12,671 posts, read 23,806,411 times
Reputation: 2666
Quote:
Originally Posted by LongArm View Post
There's nothing wrong with going 100% stocks if that is one's choice, BUT...you're making a lot of assumptions. Do you realize that you're criticizing an allocation strategy that has outperformed a 100% stock strategy over the last 15 years? AND one that has had significantly less volatility along the way? IOW, when you consider risk/reward (which any intelligent investor should), a 60/40 stock/bond strategy has kicked a$$ on a pure stock strategy.

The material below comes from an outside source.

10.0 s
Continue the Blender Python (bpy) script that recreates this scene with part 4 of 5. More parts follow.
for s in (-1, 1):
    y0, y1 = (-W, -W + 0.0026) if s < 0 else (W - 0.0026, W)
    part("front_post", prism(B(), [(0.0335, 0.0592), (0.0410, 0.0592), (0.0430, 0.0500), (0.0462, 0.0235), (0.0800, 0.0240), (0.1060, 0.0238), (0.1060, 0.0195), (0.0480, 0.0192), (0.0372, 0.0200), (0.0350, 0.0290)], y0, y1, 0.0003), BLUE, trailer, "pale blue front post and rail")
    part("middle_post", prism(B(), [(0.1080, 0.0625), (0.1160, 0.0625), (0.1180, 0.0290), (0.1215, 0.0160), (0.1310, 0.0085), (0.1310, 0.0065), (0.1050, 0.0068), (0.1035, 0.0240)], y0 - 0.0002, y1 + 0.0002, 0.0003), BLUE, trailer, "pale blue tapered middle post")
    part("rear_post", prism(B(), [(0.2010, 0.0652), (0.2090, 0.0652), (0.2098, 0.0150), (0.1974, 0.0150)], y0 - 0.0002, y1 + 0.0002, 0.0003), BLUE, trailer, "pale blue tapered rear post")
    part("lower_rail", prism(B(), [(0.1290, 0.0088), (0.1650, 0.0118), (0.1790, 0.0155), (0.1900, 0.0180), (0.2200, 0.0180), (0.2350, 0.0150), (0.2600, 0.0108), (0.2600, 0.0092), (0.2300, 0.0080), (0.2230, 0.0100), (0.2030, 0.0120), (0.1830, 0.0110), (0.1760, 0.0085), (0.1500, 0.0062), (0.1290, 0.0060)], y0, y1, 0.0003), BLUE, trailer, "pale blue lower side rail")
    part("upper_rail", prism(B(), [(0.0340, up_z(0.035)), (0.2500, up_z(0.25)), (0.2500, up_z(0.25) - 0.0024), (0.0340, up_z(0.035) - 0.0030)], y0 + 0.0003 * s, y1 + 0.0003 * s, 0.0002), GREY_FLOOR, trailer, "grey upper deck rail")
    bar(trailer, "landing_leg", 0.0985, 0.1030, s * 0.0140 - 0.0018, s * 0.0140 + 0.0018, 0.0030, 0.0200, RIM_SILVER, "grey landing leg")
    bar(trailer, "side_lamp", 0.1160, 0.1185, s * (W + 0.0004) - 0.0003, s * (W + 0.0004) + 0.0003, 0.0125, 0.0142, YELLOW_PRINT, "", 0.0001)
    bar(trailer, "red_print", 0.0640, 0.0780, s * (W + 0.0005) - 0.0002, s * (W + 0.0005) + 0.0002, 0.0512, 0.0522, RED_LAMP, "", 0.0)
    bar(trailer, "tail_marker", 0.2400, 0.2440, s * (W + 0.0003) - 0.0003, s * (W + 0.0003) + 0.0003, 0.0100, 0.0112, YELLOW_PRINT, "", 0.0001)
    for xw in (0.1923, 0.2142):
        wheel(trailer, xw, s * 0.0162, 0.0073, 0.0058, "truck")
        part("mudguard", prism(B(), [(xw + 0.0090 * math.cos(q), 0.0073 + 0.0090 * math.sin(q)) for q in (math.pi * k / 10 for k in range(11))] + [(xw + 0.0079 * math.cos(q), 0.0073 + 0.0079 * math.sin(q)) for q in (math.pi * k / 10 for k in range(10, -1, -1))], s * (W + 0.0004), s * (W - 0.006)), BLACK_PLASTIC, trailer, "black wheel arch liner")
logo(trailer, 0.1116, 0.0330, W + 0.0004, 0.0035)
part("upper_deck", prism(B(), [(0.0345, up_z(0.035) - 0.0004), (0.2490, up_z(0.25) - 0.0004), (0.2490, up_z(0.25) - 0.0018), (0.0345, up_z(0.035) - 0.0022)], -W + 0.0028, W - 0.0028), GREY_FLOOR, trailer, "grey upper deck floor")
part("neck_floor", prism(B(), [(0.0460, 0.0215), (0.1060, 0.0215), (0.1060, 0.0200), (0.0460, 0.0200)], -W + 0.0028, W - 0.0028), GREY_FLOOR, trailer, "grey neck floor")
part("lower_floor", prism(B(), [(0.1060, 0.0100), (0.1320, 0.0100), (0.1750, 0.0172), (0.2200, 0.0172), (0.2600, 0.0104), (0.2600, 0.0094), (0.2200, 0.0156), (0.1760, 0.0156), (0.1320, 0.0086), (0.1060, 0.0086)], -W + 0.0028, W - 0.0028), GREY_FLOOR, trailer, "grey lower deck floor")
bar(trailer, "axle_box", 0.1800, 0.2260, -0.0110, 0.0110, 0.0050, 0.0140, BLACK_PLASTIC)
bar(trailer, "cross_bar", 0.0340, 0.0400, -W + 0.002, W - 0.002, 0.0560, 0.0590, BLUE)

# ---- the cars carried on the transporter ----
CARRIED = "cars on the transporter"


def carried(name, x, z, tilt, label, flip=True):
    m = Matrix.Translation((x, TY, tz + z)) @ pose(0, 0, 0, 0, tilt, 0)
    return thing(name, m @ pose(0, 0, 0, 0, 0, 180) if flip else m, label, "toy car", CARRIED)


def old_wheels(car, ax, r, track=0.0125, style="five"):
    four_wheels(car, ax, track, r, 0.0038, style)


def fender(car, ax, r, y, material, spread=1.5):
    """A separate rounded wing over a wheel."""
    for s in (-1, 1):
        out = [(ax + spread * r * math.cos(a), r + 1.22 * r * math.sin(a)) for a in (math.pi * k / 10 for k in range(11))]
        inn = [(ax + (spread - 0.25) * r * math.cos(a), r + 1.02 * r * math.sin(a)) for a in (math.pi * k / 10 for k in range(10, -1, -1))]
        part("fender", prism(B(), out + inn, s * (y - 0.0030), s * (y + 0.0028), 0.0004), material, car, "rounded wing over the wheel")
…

Sure, it's very possible that a 100% stock allocation will outperform a 60/40 stock/bond allocation over the NEXT 15 years, but you don't know that. And it's not all about return anyway. If the bank down the street offered a risk-free 8% interest rate on a money market account, would you keep all of your money in stocks because the market has historically returned 9%? If so, you're one of the few who would. If not, then you have to admit that return is NOT all that matters and you're therefore just as "guilty" as someone choosing to go with a mix of stocks and bonds.
65% Stocks and 35% Bonds is good if you are putting chunks of money in and are satisfied with the available cash into retirement.

15 years is nothing. We all know that we just had a lost decade.

For someone starting at age 18 and retiring at age 67 is 49 years. So lets look at any 49 year period.

Why should a person who is into their 20's, 30's and 40's put more then 10% of their portfolio into Bonds?